- Your task: Keep only the lines of the data below that contain "soft", and copy them.

- Input material:

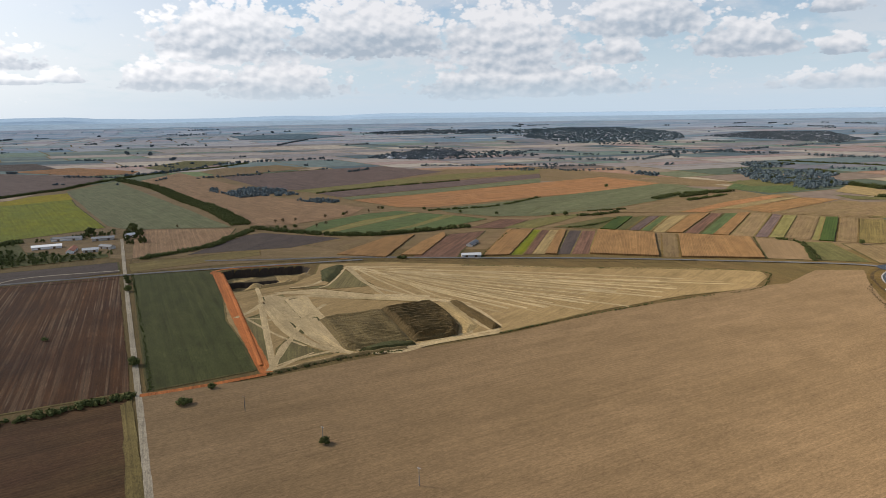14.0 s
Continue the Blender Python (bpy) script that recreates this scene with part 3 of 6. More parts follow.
* * *
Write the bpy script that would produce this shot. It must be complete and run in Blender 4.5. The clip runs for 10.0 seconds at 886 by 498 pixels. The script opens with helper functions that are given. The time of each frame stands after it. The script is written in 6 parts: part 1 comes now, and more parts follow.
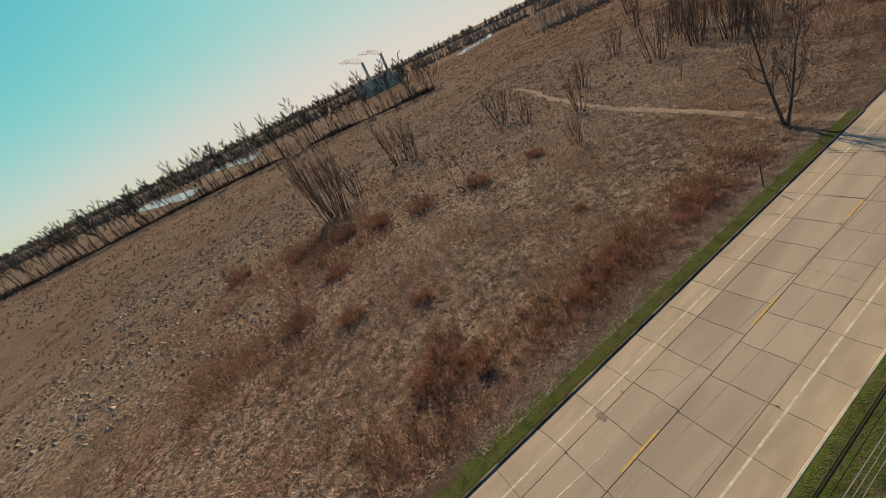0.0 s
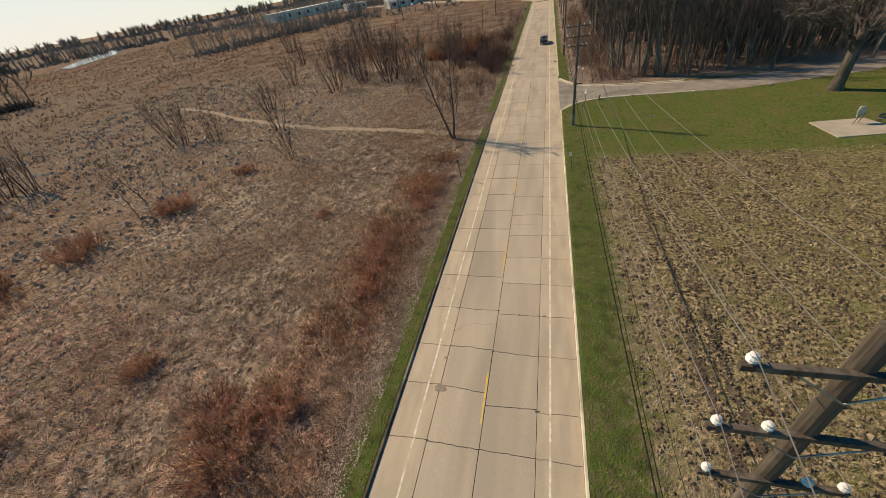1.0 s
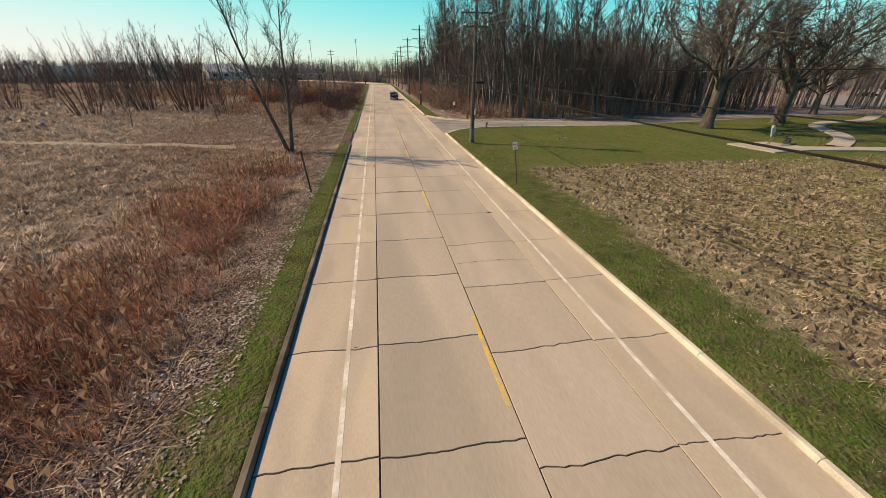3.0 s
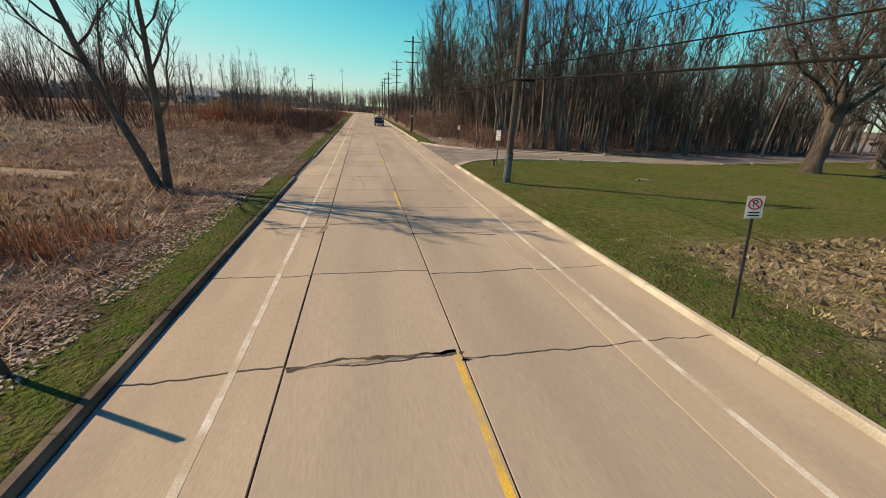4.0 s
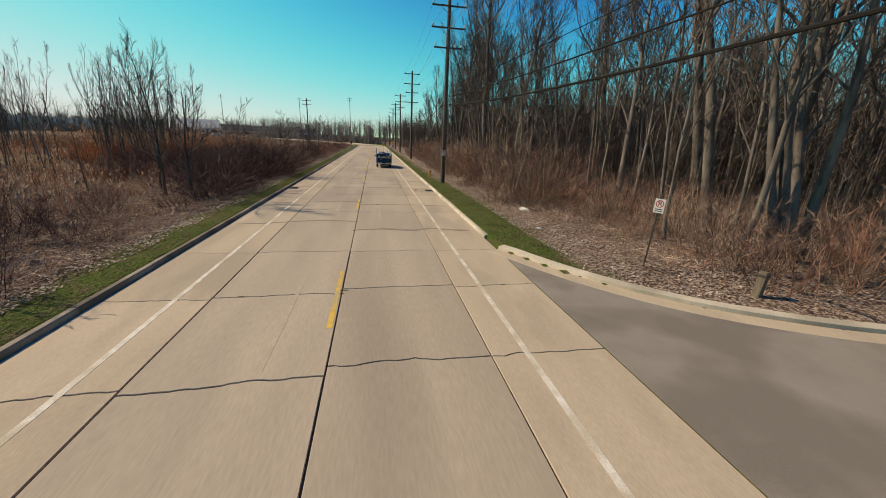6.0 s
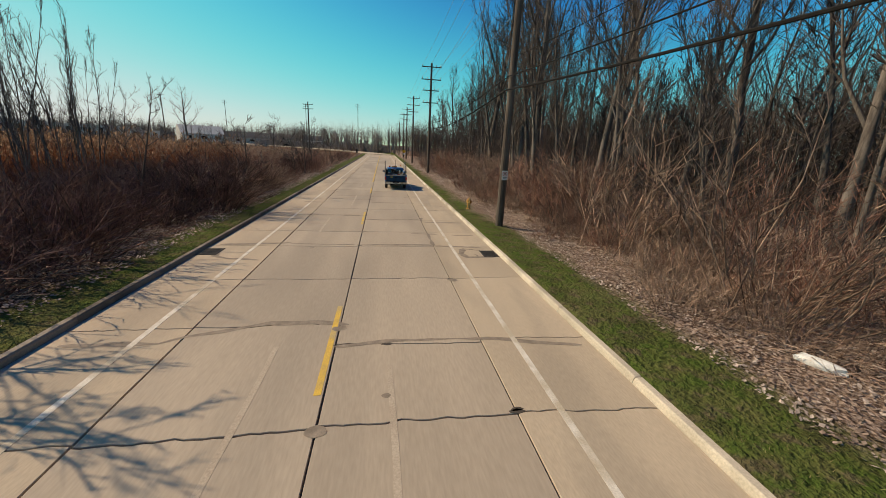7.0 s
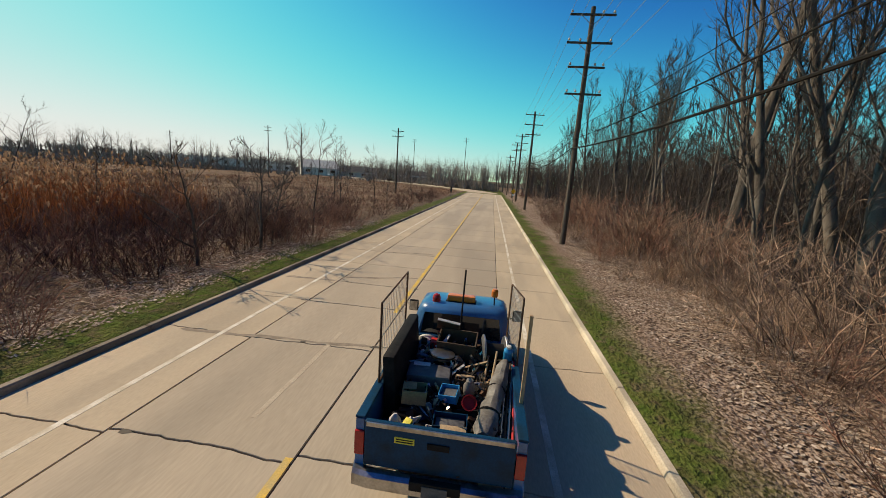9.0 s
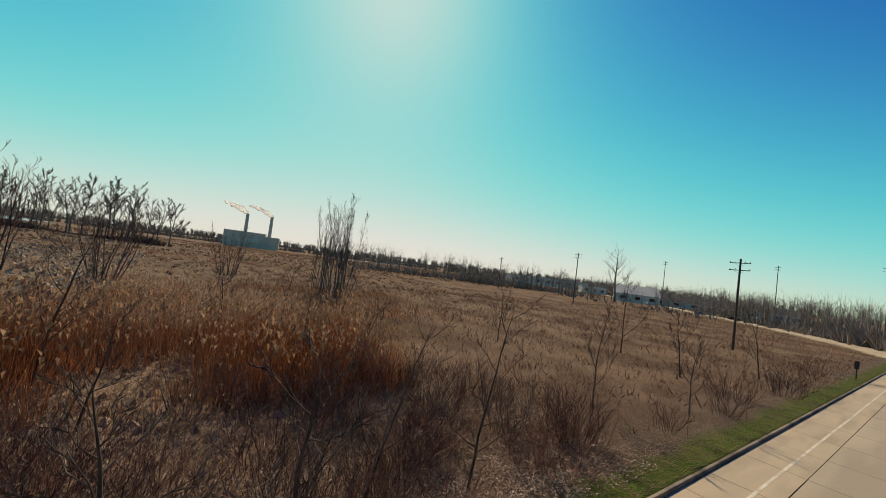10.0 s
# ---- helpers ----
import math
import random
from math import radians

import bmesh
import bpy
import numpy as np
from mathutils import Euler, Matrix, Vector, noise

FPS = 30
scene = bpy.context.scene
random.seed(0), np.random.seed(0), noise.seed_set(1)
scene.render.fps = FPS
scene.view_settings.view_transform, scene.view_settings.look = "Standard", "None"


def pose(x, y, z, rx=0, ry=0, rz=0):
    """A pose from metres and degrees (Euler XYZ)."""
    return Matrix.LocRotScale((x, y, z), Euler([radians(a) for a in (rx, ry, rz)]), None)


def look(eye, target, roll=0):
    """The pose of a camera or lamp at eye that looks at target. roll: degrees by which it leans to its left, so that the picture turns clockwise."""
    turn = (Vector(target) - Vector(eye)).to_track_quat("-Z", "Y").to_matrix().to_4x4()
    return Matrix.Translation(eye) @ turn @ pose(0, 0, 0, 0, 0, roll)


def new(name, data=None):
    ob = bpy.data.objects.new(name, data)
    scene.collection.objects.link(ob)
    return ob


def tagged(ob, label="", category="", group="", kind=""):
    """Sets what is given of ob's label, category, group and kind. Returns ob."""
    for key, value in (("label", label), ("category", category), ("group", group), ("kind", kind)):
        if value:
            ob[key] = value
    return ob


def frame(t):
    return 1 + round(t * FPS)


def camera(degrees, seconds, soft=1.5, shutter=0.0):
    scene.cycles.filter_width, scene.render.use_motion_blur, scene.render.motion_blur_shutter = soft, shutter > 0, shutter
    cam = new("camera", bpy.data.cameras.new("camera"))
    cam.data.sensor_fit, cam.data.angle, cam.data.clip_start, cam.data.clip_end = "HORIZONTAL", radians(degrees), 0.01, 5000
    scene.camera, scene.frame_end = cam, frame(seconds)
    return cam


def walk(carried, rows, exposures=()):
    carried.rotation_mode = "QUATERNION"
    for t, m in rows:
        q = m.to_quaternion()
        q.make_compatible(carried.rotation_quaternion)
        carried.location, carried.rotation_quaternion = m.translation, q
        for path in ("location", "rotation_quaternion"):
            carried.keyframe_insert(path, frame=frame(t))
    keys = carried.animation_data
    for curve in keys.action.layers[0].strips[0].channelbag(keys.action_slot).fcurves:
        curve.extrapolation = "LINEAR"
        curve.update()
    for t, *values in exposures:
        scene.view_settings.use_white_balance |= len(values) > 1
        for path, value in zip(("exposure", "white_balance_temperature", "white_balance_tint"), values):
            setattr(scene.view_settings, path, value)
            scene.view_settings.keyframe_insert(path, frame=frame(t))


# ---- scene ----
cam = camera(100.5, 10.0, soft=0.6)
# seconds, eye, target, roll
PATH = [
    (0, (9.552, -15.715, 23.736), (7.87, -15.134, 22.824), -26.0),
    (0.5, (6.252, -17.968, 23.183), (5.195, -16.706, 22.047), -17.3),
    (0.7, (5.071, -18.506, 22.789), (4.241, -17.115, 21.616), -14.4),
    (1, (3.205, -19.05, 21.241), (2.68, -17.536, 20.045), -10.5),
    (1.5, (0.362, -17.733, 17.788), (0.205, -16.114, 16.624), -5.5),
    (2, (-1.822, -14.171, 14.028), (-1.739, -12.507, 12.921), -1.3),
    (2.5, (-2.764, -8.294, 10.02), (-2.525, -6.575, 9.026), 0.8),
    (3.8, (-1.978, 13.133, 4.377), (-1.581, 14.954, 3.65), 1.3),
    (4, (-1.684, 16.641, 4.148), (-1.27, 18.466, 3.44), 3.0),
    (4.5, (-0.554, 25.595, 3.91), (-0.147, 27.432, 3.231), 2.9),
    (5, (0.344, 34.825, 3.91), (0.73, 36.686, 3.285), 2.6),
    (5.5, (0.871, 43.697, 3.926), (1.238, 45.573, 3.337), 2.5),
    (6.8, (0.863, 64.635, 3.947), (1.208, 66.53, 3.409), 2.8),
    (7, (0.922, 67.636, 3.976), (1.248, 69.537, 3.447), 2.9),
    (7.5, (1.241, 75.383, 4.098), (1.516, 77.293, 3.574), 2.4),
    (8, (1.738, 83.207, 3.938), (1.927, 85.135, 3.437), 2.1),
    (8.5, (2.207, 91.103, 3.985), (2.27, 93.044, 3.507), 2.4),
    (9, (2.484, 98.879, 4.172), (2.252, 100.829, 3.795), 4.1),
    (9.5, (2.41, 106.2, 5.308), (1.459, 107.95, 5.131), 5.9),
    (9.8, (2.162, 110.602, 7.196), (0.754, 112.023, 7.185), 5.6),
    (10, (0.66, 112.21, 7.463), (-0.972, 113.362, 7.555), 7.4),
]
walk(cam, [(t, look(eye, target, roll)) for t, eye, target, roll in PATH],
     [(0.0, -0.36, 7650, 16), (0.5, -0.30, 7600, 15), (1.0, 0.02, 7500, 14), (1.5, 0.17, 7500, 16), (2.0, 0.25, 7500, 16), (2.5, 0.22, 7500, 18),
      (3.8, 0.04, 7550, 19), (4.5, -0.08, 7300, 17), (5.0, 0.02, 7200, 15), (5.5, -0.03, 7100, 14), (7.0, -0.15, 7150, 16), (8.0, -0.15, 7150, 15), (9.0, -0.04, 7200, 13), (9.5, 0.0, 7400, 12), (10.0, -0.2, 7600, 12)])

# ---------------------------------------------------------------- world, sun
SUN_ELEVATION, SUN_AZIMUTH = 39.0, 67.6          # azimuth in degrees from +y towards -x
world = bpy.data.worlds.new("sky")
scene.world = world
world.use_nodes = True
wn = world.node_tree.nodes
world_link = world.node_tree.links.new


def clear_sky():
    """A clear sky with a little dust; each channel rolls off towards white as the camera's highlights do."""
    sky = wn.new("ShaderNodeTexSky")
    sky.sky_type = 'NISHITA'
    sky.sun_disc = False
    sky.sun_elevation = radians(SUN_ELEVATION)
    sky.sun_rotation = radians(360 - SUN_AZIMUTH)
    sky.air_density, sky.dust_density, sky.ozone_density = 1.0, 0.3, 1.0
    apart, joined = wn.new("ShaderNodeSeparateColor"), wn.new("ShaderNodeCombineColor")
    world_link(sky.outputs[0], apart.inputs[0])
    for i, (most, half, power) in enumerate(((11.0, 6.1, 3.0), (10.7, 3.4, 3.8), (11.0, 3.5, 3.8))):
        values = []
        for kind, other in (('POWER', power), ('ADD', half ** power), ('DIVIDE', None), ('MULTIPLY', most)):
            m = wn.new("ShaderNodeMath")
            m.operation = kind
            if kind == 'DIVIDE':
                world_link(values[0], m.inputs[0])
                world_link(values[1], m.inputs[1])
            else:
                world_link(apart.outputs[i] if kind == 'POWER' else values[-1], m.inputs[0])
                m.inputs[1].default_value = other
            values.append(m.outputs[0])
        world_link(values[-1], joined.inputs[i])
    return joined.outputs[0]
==
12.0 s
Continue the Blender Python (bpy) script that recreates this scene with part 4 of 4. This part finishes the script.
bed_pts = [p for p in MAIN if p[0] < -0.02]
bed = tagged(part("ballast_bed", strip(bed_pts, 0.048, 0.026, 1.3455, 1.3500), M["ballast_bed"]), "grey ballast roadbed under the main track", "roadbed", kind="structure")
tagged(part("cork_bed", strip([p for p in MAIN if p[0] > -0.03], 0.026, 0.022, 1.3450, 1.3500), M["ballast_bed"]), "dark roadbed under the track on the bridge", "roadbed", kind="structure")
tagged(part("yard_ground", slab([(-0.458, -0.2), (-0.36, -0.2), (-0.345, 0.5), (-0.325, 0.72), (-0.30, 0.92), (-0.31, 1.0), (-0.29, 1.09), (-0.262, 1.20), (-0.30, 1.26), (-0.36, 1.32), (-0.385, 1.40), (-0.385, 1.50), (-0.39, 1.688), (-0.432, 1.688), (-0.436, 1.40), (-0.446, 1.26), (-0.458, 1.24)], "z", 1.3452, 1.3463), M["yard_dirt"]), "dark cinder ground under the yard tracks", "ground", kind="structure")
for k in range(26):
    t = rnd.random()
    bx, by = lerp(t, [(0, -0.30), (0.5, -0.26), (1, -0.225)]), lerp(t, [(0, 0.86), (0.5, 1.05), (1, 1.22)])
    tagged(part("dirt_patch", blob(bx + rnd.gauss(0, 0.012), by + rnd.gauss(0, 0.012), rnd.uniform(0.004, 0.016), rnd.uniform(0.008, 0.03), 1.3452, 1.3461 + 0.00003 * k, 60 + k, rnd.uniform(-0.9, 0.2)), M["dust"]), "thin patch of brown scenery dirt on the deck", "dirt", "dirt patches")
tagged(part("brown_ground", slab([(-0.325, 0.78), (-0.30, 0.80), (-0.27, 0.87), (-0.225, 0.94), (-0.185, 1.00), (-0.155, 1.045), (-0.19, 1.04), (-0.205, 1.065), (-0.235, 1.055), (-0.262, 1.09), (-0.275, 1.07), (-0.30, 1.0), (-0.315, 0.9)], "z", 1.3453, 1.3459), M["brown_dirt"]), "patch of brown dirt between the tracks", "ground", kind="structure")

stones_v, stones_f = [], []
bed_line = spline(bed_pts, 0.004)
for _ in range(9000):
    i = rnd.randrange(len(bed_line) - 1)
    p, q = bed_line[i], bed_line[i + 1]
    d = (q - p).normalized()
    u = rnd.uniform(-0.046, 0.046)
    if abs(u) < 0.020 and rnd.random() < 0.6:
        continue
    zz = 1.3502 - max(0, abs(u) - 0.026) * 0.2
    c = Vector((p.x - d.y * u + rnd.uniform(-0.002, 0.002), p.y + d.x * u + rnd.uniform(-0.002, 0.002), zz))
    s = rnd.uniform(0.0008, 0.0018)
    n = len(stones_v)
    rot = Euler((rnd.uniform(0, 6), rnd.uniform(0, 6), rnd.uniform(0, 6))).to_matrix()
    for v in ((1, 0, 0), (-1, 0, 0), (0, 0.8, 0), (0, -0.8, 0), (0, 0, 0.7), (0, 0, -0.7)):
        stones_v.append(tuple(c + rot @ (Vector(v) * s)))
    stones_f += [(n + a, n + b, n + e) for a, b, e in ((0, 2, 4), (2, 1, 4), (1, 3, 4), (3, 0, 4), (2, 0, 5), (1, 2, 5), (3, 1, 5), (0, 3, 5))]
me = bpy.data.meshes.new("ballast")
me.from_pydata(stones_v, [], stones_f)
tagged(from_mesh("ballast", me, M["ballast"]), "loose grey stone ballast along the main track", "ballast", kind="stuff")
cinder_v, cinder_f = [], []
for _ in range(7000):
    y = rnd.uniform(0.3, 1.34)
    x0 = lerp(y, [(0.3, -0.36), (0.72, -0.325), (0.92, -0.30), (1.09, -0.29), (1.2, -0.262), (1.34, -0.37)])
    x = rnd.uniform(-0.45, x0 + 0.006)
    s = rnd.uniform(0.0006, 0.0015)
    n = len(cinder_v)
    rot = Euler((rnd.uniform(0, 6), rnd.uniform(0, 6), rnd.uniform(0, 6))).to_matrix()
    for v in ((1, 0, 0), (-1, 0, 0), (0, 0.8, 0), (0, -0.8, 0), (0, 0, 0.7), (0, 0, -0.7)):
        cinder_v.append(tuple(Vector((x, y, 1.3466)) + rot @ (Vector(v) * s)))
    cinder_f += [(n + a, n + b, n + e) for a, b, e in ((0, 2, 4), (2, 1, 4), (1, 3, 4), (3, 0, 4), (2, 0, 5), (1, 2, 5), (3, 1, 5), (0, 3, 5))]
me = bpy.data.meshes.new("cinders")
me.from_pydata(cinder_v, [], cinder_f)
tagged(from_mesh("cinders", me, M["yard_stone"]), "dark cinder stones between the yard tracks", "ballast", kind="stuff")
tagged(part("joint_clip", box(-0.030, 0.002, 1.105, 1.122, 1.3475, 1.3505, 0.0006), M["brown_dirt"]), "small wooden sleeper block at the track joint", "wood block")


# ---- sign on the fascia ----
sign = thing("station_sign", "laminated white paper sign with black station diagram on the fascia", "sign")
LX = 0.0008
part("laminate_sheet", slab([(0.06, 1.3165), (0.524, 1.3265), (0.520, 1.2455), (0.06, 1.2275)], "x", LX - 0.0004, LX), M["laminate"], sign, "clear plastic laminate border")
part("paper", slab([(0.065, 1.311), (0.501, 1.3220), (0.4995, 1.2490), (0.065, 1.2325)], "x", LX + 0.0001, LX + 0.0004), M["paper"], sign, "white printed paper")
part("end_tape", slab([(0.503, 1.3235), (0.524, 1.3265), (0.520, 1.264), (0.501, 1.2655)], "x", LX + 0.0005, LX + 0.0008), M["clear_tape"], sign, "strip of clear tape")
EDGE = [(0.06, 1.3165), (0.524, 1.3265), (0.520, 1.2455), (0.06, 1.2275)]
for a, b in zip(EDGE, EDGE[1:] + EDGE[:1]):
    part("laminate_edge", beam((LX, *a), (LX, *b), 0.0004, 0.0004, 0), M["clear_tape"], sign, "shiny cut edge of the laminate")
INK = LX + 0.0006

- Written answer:
def camera(degrees, seconds, soft=1.5, shutter=0.0):
    scene.cycles.filter_width, scene.render.use_motion_blur, scene.render.motion_blur_shutter = soft, shutter > 0, shutter
cam = camera(100.5, 10.0, soft=0.6)